US Agrees to Fly Migrants Directly to Guatemala City 

This week–after a visit from Foreign Minister Pedro Brolo Villa to the White House–the US agreed to suspend the program whereby migrants are being bussed to the remote border town of El Ceibo. This comes after Brolo met with Mexico authorities and expressed deep concern, asking that returns of migrants be facilitated through “established reception centers … because they have the necessary conditions to receive these populations in a safe and dignified manner.” After a series of meetings with US officials, Brolo announced that the US will send deportees by air to Guatemala City. He stated, “The most important thing is that they committed to send return flights to the [migrant return] center,” and “that they no longer enter through El Ceibo.” 

This past weekend, over 600 migrants who had been expelled from the US and flown to southern Mexico were placed on 17 buses and were left in Guatemala. Human Rights Ombudsman Jordan Rodas expressed concerns on an official visit to El Ceibo, noting the clear lack of capacity of the state to assist migrants in these remote towns.  

Update from Cases GHRC is Accompanying 

Judge Rules to Close Case Against Criminalized Women Human Rights Defenders in Joyabaj 

GHRC has been accompanying the case of Anastasia Mejía and other criminalized defenders from Joyabaj. Mejía is a Maya K’iche’ journalist and human rights defender. Charges against the women were filed by Joyabaj mayor Florencio Carrascoza, who has been named as a corrupt politician on the Engel List. The women suspect the baseless charges against them owe to their work exposing corruption in the municipality. 

Today, Mejía as well as Petrona Siy had their intermediate hearing in Nebaj, Quiché. After the prosecution and defense presented their arguments, the case was dismissed. The judge found no evidence to link them to the alleged crimes; the case against Anastasia Mejía and Patrona Siy Castro is closed. Mejía spent more than a month in jail last year and nearly a year under house arrest as she awaiting today’s ruling.

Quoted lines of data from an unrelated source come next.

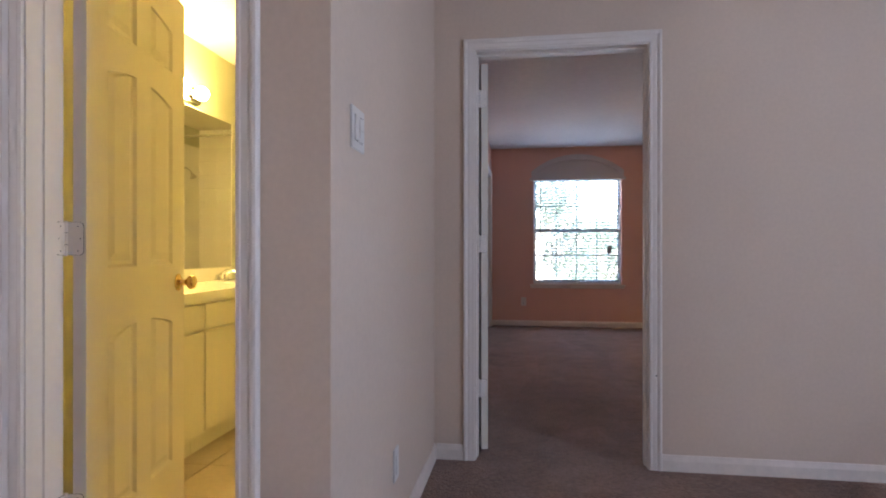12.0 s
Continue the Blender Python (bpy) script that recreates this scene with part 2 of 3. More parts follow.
# floors
bm = B()
box(bm, FAR_X - 0.2, ROOM_X + 0.15, FAR_Y - 0.2, -1.46, -0.12, 0)
box(bm, HALL_X - 0.06, BED_X + 0.15, -1.46, BED_Y + 0.15, -0.12, 0)
box(bm, -1.7, HALL_X - 0.06, TUB_BACK + 0.1, BED_Y + 0.15, -0.12, 0)
setting("floor_carpet", bm, M_CARPET, "taupe cut-pile carpet with vacuum marks", "floor")
bm = box(B(), BATH_X - 0.1, HALL_X - 0.06, -1.46, TUB_BACK + 0.1, -0.12, -0.004)
floor_bath = setting("floor_bathroom", bm, M_GROUT, "beige ceramic tile floor with dark grout", "floor")

# wall between the carpeted room and the bedroom
bm = B()
box(bm, HALL_X - WALL, DOOR_L, 0, WALL, 0, HIGH + 0.1)
box(bm, DOOR_W, BED_X + 0.15, 0, WALL, 0, HIGH + 0.1)
box(bm, DOOR_L, DOOR_W, 0, WALL, DOOR_H, HIGH + 0.1)
setting("wall_door", bm, M_BEIGE, "beige painted wall with a bedroom doorway", "wall")
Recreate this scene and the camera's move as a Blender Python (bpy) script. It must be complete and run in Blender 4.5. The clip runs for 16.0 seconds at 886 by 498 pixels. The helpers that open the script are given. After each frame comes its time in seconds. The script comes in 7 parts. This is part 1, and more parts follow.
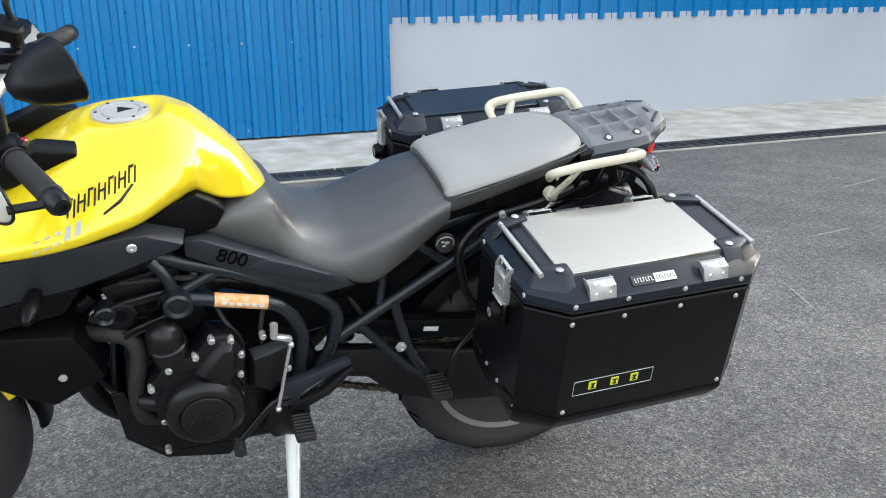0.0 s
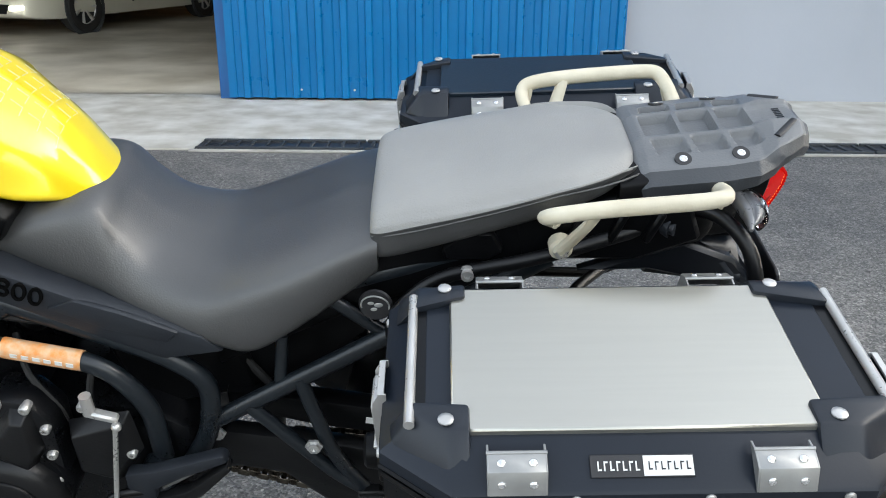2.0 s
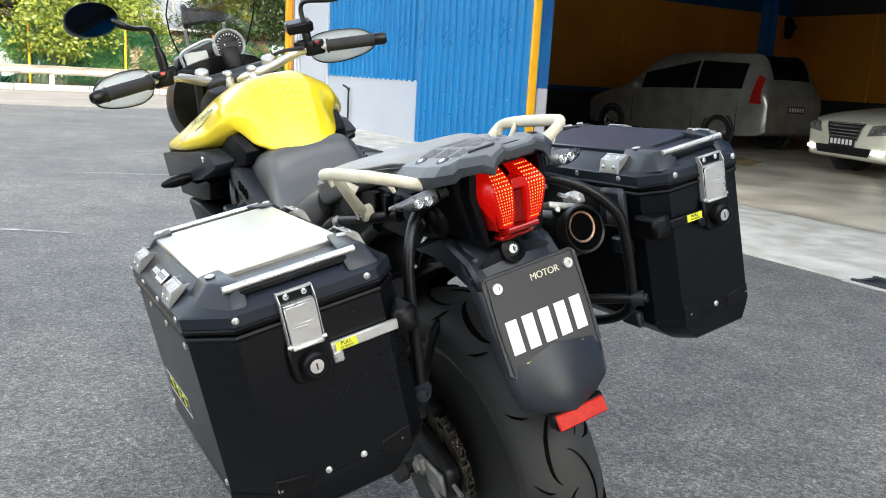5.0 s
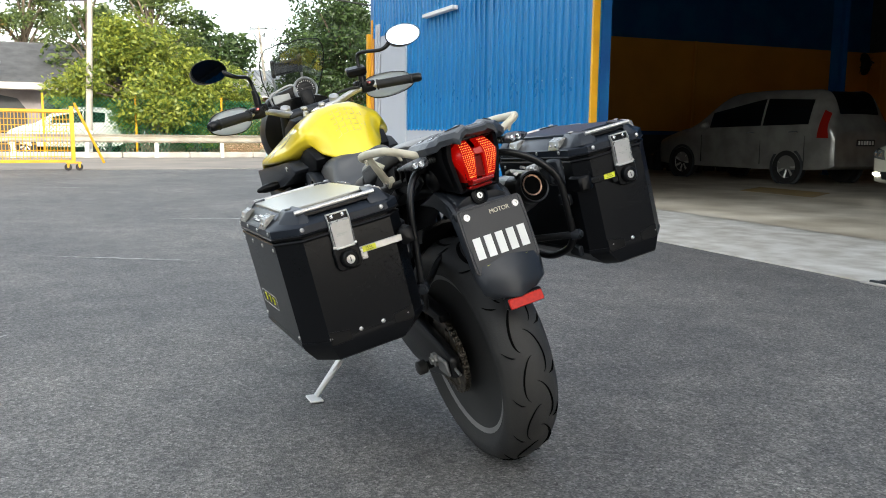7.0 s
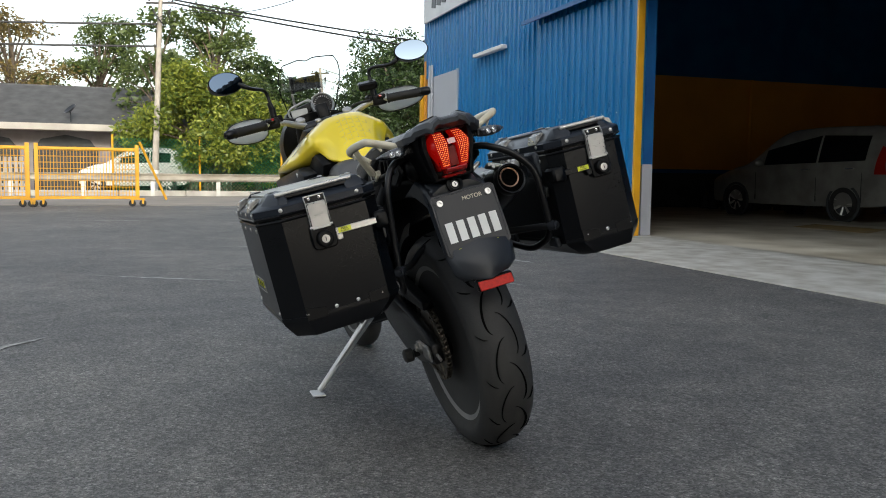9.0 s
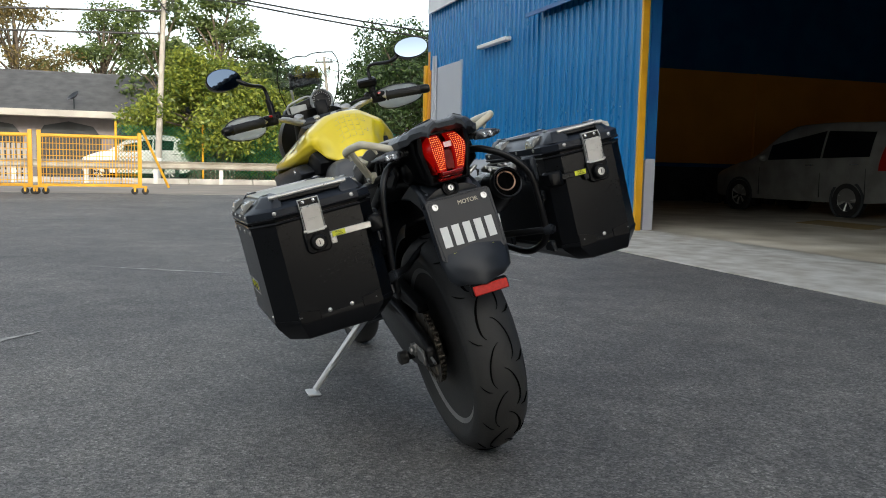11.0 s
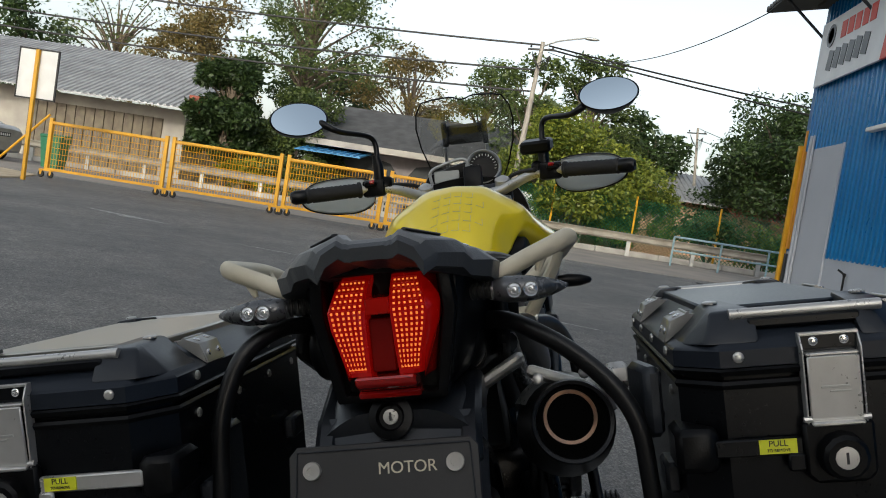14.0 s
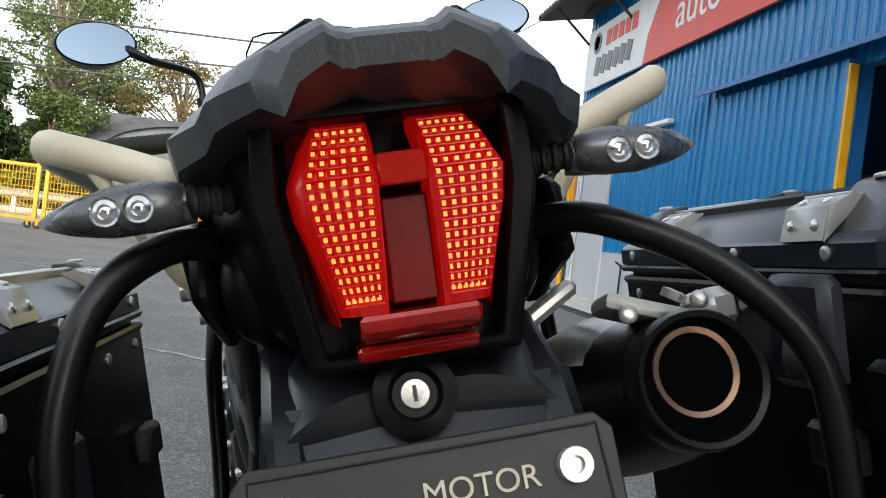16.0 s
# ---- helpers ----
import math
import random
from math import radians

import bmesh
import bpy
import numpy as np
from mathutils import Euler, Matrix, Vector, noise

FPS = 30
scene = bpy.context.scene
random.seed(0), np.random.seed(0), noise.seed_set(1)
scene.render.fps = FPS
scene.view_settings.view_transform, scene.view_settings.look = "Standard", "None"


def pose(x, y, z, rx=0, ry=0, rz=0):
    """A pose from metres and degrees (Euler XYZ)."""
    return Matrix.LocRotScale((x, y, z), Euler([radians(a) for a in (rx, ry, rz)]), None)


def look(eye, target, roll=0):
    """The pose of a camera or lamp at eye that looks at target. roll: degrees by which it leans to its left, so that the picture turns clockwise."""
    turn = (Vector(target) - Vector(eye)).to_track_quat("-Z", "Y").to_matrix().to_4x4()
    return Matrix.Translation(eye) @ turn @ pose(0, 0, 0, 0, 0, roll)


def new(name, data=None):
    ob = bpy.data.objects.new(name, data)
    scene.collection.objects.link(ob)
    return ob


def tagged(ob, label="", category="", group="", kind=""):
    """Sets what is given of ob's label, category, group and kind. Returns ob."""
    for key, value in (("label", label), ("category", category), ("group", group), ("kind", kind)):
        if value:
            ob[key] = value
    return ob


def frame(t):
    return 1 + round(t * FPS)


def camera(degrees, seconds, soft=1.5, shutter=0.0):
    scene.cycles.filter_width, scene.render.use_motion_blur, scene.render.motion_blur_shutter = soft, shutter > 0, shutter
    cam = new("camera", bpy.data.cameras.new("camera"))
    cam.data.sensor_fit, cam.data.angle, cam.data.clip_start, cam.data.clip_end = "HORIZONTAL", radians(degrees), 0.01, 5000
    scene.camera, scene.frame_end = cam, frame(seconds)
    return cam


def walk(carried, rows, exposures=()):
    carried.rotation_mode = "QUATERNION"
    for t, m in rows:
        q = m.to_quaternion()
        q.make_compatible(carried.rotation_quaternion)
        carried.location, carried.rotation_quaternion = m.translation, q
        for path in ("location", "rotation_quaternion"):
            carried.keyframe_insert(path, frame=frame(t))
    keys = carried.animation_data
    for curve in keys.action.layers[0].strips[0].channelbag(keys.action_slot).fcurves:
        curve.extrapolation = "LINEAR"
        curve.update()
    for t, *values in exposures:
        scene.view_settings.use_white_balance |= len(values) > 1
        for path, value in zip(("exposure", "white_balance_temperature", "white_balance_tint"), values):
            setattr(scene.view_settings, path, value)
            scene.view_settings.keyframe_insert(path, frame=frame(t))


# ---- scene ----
cam = camera(55.9, 16.0, 1.0)
PATH = [
    (0, (0.037, 0.05, 1.198), (0.665, 1.851, 0.598), -0.6),
    (0.5, (0.104, 0.103, 1.206), (0.677, 1.921, 0.601), -1.5),
    (1, (0.323, 0.212, 1.206), (0.723, 2.07, 0.582), -1.7),
    (1.5, (0.495, 0.375, 1.17), (0.735, 2.249, 0.514), -0.7),
    (2, (0.686, 0.634, 1.125), (0.679, 2.514, 0.441), 0.4),
    (2.5, (0.946, 0.83, 1.103), (0.596, 2.679, 0.425), -0.5),
    (3, (1.226, 0.981, 1.102), (0.454, 2.722, 0.49), -0.5),
    (3.5, (1.419, 1.159, 1.071), (0.314, 2.717, 0.479), 2.1),
    (4, (1.621, 1.232, 1.044), (0.228, 2.537, 0.444), 3.1),
    (4.5, (1.903, 1.168, 1.037), (0.32, 2.277, 0.522), 3.1),
    (5, (2.147, 1.029, 1.01), (0.441, 1.993, 0.609), 3.3),
    (5.2, (2.24, 1.0, 1.009), (0.5, 1.914, 0.636), 3.4),
    (7.3, (2.968, 0.874, 0.871), (1.128, 1.619, 0.627), 0.1),
    (7.5, (3.002, 0.904, 0.846), (1.145, 1.614, 0.63), -0.2),
    (8, (3.064, 0.969, 0.796), (1.186, 1.628, 0.601), -0.1),
    (8.5, (3.083, 1.004, 0.778), (1.201, 1.657, 0.595), 0.4),
    (10.8, (3.121, 1.056, 0.797), (1.238, 1.707, 0.615), 1.4),
    (11, (3.085, 1.051, 0.813), (1.203, 1.697, 0.612), 1.3),
    (11.5, (2.93, 1.127, 0.934), (1.07, 1.766, 0.568), 1.8),
    (12, (2.77, 1.261, 1.009), (0.904, 1.808, 0.544), 2.6),
    (12.5, (2.622, 1.489, 1.041), (0.691, 1.719, 0.571), 2.8),
    (13, (2.405, 1.655, 1.052), (0.437, 1.702, 0.698), 5.2),
    (13.5, (2.118, 1.766, 1.027), (0.13, 1.722, 0.813), 7.4),
    (14, (1.873, 1.855, 0.973), (-0.114, 1.661, 0.848), 8.9),
    (14.5, (1.678, 1.83, 0.907), (-0.306, 1.597, 0.82), 9.0),
    (15, (1.54, 1.765, 0.856), (-0.459, 1.751, 0.795), 8.5),
    (15.5, (1.503, 1.72, 0.839), (-0.485, 1.932, 0.802), 7.4),
    (16, (1.499, 1.693, 0.835), (-0.476, 2.007, 0.807), 7.1),
]
EXPOSE = [(0.0, 1.0), (1.0, 0.95), (2.0, 0.8), (3.5, 0.8), (4.5, 0.9), (5.0, 1.0), (7.5, 0.22), (8.0, -0.06), (8.5, -0.32), (11.0, -0.22), (11.5, 0.3), (12.0, 0.72), (12.5, 0.9), (13.0, 0.25), (13.5, -0.63), (14.0, -0.93), (14.5, -1.03), (15.0, -0.88), (15.5, -0.25), (16.0, 0.15)]
walk(cam, [(t, look(eye, target, roll)) for t, eye, target, roll in PATH], [(t, stops, 6500, 7) for t, stops in EXPOSE])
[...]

Guatemalan Soldiers to Stand Trial for Alaska Massacre

On October 4, 2012, eight officers under the command of Juan Chiroy opened fire on peaceful protesters from the 48 catones of Totonicapan; six people were killed and one was disappeared. GHRC has monitored the case since 2012 and accompanied the 25 widows, orphans, and victims today at the High Risk Court A in Guatemala City as they continue to seek justice after nine years. 

In today’s hearing, Judge Claudia Dominguez ruled that the members of the Guatemalan military arrested for the 2012 Massacre in La Cumbre de Alaska must stand trial for the charge of extrajudicial killing. Both the prosecution–consisting of the Public Prosecutor as well as the legal team representing the victims–and the defense presented evidence to Judge Dominguez. She admitted technical expert opinions, testimonies, and audiovisual evidence from the prosecution. She rejected various forms of evidence from the defense.